WASHINGTON/KYIEV – Ukraine could be in for some economic trouble in the wake of ongoing violent protests, with the United States preparing to impose financial sanctions and Russia warning that it may withhold its promised $15 billion bailout package for the east European country.
The Reuters news agency citing unnamed Congressional aides said that President Barack Obama’s administration was on Monday preparing financial sanctions that could be imposed on Ukrainian officials and protest leaders if violence escalates there.
The Congressional aides said they had discussed the sanction preparations with administration officials but final details of the package have not been worked out as yet.

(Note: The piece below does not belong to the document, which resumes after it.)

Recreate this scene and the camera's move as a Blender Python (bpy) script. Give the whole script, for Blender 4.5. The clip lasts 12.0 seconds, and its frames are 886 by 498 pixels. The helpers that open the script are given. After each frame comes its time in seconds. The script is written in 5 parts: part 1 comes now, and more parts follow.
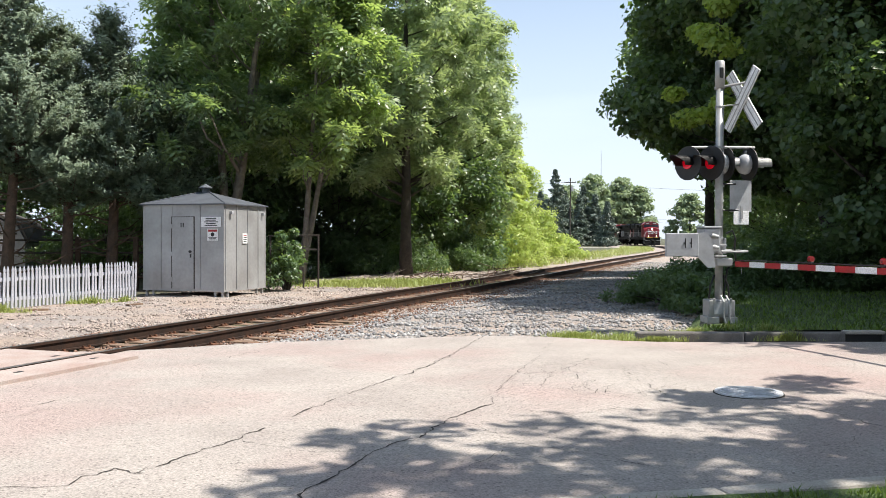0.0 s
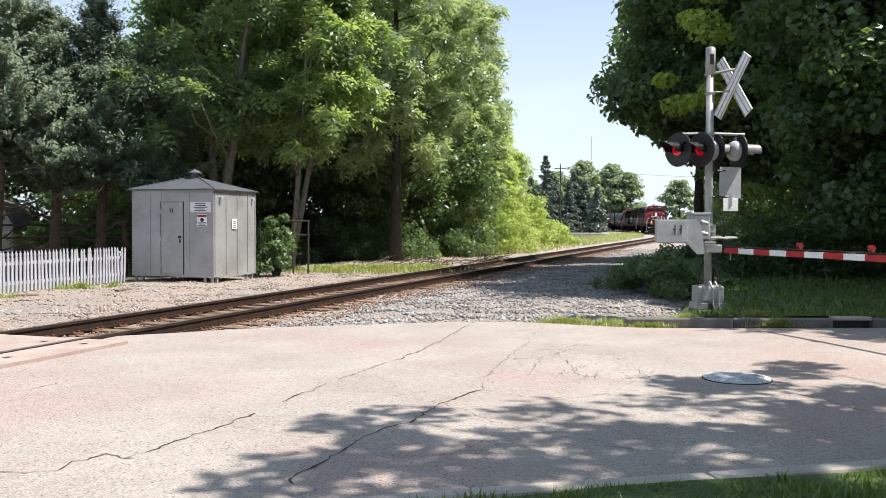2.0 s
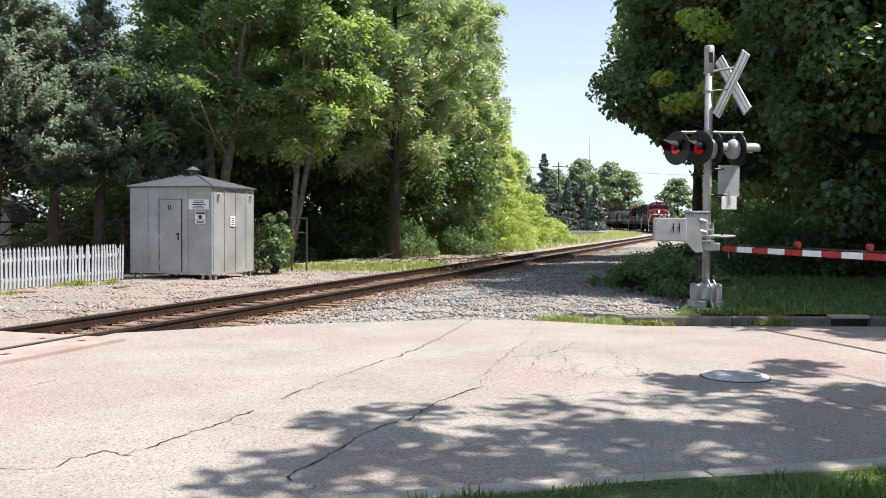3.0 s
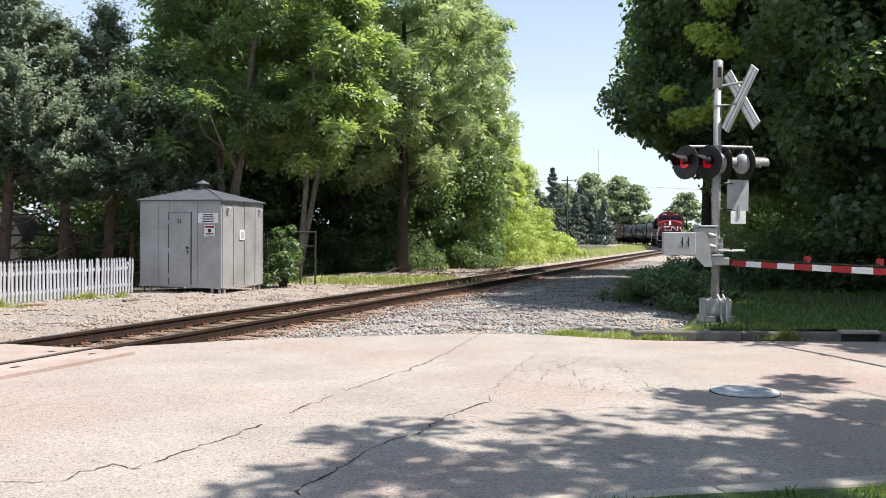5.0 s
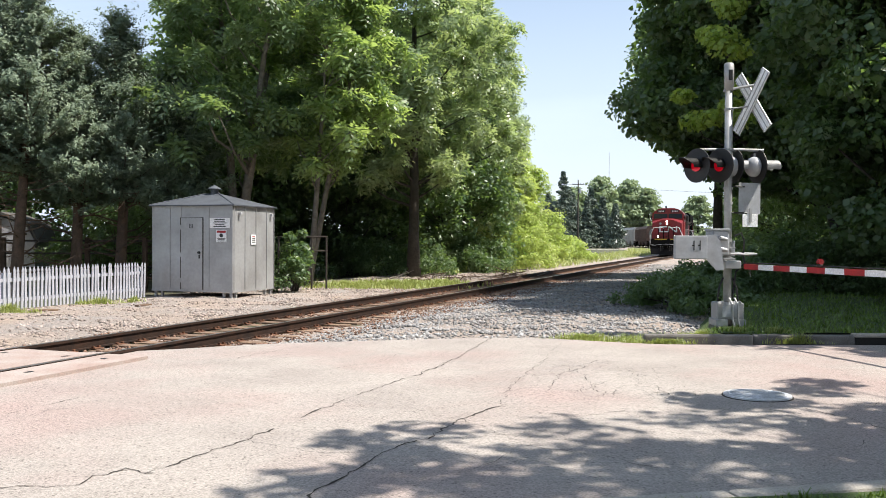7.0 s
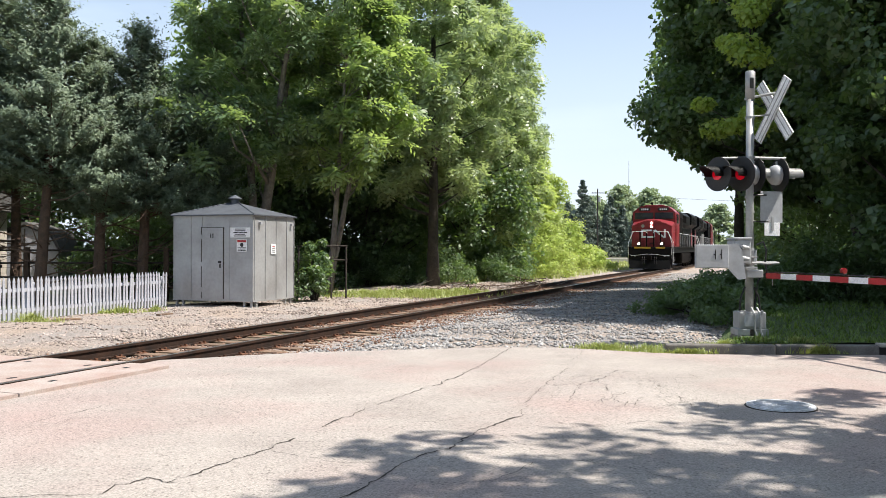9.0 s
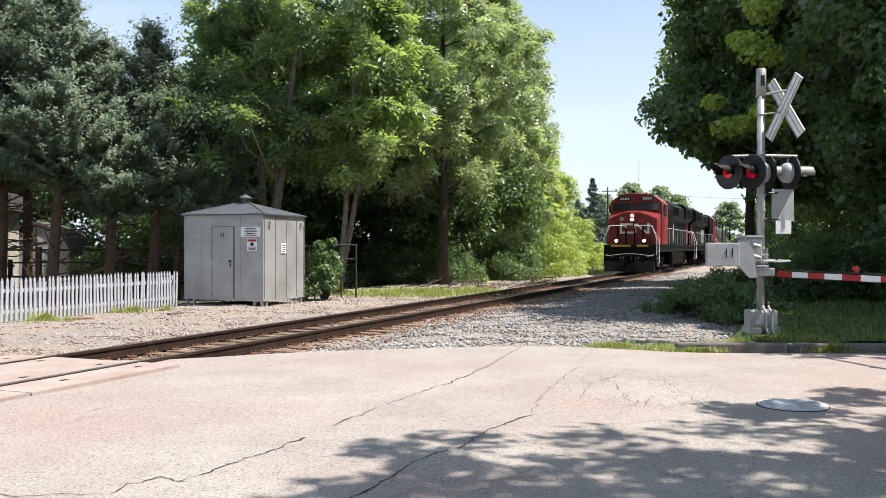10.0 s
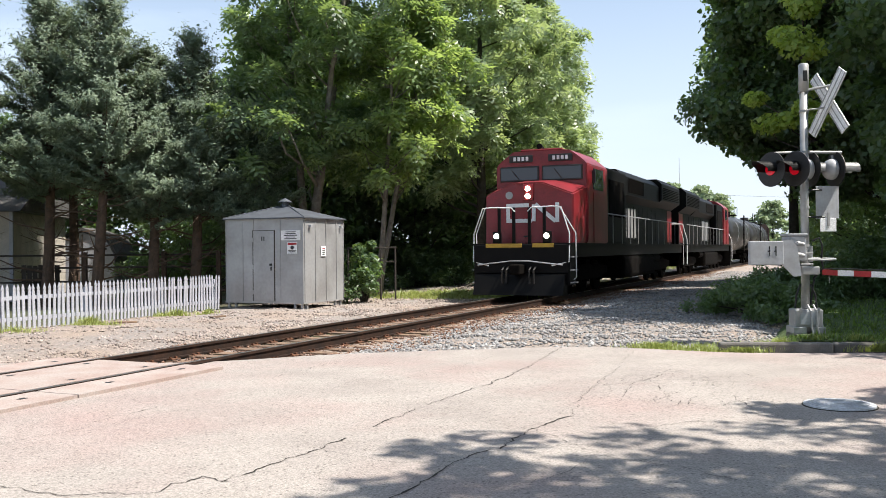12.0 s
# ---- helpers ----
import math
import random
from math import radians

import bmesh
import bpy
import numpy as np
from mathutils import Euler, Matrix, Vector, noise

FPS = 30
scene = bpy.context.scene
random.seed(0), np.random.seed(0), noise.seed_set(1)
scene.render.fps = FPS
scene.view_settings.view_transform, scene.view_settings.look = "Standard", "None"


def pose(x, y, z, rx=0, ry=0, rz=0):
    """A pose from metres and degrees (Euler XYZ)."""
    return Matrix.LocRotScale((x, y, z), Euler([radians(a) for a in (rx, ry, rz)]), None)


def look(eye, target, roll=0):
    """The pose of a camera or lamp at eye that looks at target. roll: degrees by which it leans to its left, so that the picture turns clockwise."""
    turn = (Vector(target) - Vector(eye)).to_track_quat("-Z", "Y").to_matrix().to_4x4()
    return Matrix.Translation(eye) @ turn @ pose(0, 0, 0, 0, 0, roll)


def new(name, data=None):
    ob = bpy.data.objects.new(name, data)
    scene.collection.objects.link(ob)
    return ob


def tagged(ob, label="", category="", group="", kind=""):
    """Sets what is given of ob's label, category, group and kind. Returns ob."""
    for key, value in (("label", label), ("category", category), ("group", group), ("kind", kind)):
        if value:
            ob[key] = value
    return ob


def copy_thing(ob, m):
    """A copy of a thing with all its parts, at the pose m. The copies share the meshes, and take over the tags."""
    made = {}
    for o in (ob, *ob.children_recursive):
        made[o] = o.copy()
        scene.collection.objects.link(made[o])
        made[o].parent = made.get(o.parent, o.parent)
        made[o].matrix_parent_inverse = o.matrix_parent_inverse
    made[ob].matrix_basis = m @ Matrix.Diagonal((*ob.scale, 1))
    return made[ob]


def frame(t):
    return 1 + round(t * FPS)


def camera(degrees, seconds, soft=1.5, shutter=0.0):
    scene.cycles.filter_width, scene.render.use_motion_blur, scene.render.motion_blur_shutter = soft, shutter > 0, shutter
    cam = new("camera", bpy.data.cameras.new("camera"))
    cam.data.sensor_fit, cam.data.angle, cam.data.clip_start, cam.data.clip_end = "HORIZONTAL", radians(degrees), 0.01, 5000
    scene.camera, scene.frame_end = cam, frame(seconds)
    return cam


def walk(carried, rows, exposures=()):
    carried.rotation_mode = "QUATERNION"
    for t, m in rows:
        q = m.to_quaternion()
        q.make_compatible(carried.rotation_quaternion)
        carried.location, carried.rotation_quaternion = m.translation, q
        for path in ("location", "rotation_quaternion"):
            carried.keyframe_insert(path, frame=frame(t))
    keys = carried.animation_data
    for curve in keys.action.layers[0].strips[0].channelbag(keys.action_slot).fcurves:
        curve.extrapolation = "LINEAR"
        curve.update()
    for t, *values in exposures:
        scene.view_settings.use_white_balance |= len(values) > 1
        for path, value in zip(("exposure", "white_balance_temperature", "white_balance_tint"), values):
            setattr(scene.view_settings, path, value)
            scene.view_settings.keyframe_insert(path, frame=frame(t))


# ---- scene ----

“But it could be put in place quickly against government officials – or leaders of the protest movement – in case of widespread violence,” the news agency said.
Washington has also revoked the visas of some Ukrainian officials.
Russia has meanwhile begun to turn economic screws on its neighbour with President Vladimir Putin warning he would wait until Ukraine formed a new government before the $15 billion financial bailout package could be fully implemented.
The warnings came as Ukraine continued to remain in the grip of political crisis even after the government stepped down in a bid to ease out over two-month long protests that at times turned violent killing six people so far.
Ukrainian President Viktor Yanukovych Wednesday insisted that he and his government were doing all they can to solve the crisis after protesters rejected the terms of a new amnesty law aimed at ending the unrest.
The protests erupted after President Yanukovich walked away from a treaty with the European Union under pressure from Russia.
“We have fulfilled all the obligations which the authorities took on themselves,” Yanukovych said in a statement.
“However, the opposition continues to whip up the situation calling on people to stand in the cold for the sake of the political ambitions of a few leaders. I think this is wrong.”
He however struck a conciliatory note and added: “From my side, I will show more understanding to the demands and ambitions of people, taking into account the mistakes that authorities always make… I think that we can together return the life of Ukraine and its people to peace.”
Anti-government protesters have been demanding the president’s resignation and were still occupying government buildings and manning barricades in freezing temperatures in the centre of the capital Kiev.
Meanwhile, EU’s foreign policy chief Catherine Ashton arrived in Kiev for talks with both sides.
She has said she was “shocked” by the violence and the country needed “a political process that is engaged in quickly and properly by everyone”.
“The responsibility is inevitably going to fall on government to do that as quickly as possible.”